__SUPPLIED MATERIAL__

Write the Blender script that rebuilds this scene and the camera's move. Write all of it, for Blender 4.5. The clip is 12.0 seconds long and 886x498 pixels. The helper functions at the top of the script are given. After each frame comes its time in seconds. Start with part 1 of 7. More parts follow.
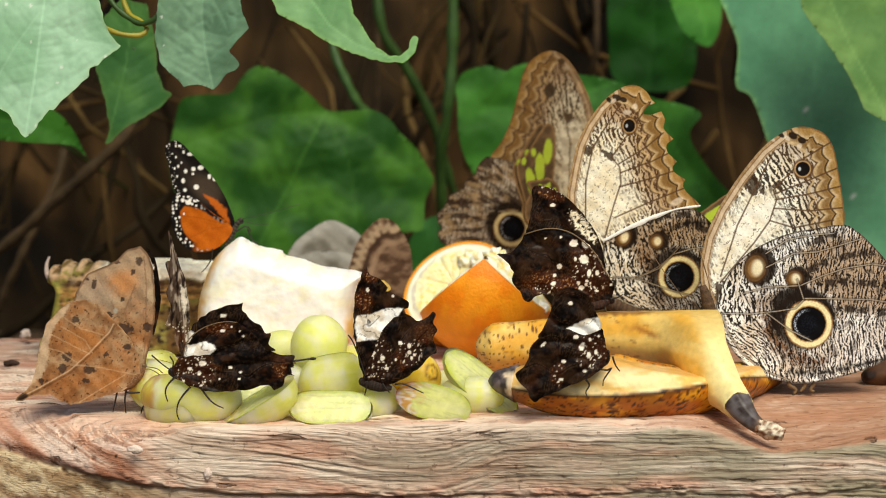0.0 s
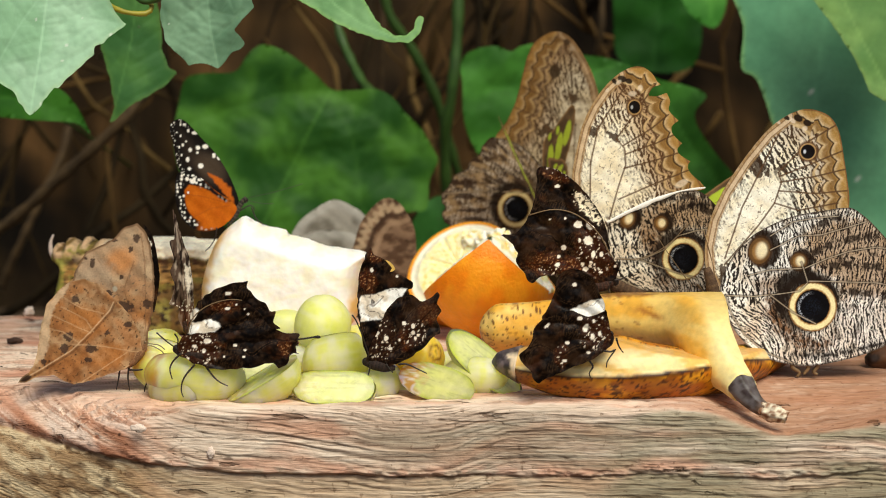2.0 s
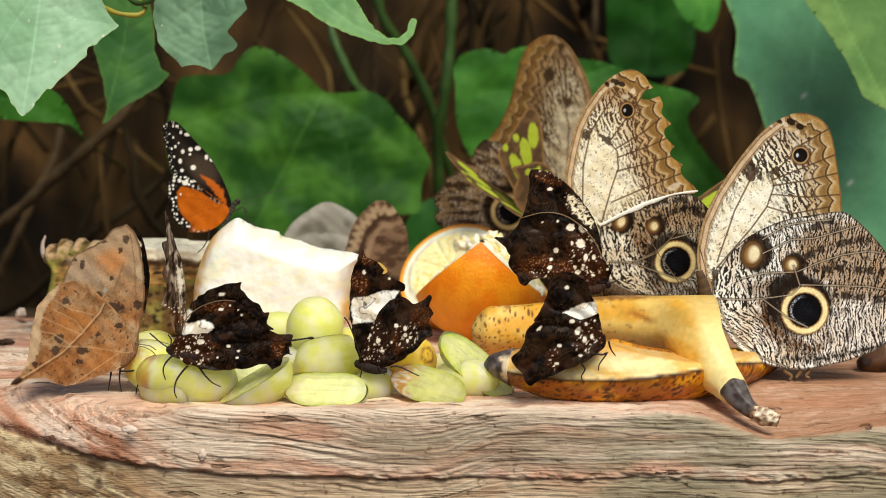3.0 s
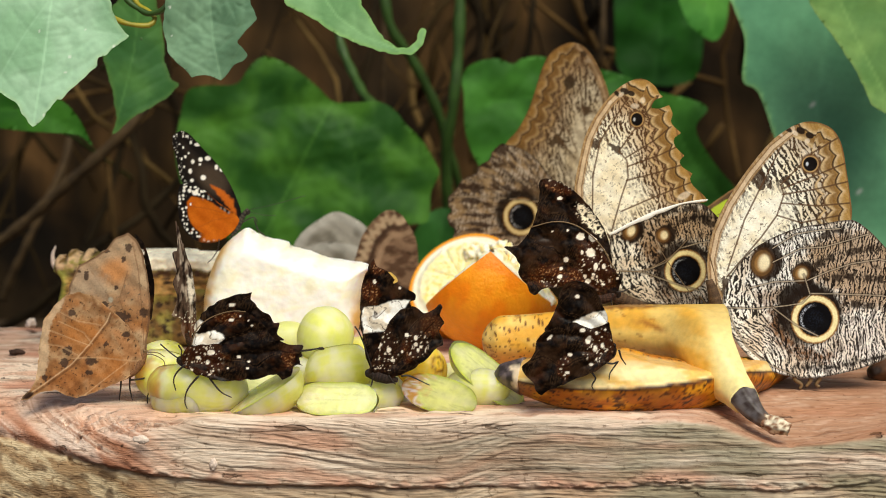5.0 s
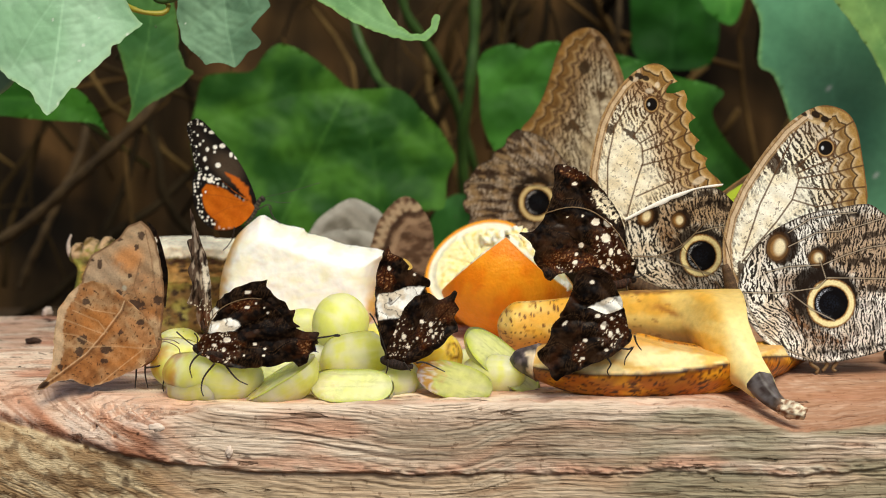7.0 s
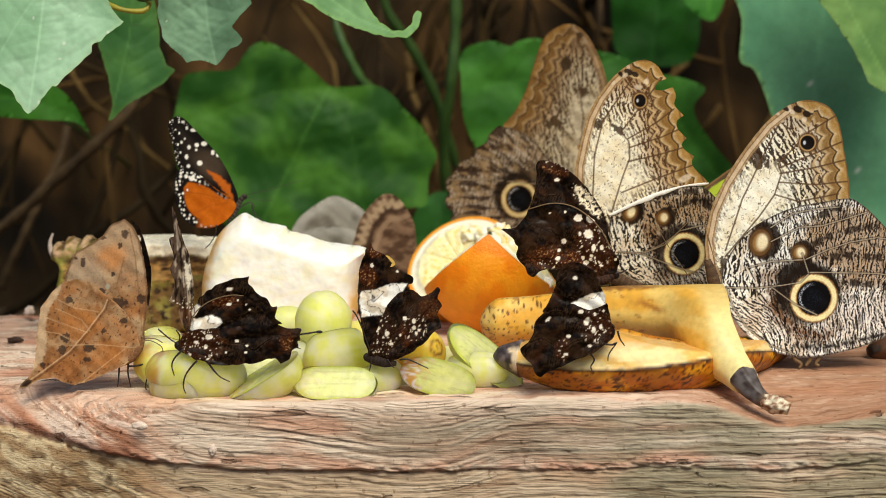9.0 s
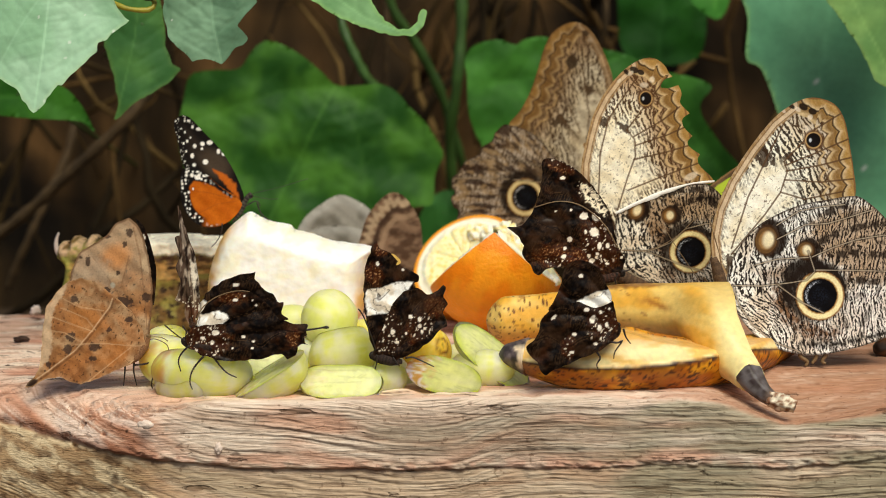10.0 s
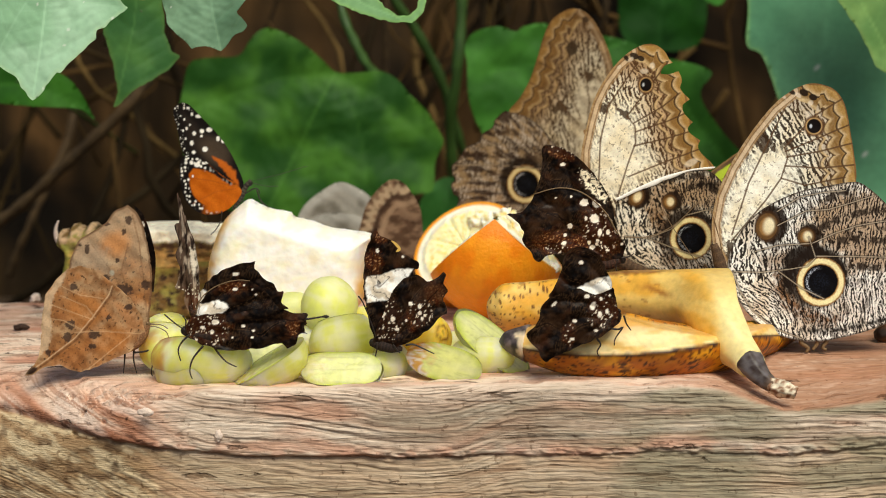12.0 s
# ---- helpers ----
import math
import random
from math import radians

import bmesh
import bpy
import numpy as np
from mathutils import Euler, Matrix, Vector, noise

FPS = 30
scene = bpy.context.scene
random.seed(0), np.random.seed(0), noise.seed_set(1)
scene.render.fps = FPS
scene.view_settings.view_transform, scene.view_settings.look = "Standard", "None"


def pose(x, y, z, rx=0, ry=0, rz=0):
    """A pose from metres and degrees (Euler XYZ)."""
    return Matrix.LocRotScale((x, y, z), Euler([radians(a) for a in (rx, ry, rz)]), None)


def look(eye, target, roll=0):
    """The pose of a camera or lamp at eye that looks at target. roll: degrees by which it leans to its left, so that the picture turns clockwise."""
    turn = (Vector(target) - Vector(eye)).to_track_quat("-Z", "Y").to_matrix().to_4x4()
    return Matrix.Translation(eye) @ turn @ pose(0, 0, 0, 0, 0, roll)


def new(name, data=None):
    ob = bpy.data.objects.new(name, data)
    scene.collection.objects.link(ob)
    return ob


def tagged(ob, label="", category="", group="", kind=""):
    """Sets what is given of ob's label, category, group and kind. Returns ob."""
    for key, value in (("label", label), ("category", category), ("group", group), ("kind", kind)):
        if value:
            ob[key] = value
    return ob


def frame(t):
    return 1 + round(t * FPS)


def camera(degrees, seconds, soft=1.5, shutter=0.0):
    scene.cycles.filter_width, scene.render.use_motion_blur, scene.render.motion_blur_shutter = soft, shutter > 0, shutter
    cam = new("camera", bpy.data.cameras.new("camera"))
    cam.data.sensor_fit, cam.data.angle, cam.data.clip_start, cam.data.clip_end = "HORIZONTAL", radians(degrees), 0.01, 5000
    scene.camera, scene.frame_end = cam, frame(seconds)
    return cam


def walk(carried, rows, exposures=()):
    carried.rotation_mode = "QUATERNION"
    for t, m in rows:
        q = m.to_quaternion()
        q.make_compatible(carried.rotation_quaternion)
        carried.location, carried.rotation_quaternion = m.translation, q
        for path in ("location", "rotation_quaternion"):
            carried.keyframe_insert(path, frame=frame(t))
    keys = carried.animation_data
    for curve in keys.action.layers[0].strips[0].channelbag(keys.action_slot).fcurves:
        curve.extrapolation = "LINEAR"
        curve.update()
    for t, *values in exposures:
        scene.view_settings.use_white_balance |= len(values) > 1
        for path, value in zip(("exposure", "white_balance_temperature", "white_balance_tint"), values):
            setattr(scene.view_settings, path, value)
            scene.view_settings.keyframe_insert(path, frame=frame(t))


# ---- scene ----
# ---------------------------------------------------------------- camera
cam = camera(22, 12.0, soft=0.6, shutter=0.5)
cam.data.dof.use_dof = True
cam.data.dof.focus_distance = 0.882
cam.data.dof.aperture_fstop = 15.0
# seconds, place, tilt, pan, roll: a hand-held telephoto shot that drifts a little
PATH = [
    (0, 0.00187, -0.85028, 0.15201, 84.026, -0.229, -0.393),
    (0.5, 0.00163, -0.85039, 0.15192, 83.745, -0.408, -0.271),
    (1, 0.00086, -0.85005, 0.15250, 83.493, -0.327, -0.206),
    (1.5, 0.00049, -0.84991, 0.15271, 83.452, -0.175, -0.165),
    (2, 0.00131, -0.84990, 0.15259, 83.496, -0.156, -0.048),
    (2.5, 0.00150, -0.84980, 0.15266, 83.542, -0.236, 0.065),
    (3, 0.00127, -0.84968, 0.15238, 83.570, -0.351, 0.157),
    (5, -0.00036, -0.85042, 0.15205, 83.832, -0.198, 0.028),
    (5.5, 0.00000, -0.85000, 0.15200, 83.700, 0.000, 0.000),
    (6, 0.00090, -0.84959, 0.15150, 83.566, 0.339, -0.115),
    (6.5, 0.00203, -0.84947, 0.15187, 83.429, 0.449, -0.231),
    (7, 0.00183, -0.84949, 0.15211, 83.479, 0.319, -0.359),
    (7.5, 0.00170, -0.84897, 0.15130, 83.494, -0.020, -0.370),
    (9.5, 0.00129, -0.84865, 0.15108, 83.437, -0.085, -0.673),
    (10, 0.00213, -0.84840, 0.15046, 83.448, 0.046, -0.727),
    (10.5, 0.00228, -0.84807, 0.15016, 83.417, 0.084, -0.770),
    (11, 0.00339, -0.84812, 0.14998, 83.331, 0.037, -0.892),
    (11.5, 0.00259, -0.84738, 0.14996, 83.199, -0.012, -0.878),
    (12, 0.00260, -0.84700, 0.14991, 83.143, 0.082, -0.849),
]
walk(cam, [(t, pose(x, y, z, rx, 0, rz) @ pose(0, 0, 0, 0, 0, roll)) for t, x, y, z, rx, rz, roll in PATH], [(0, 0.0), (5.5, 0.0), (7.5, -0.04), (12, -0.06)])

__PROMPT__
Answer with one number: how many lines in the listing hold "seconds".

__ANSWER__
4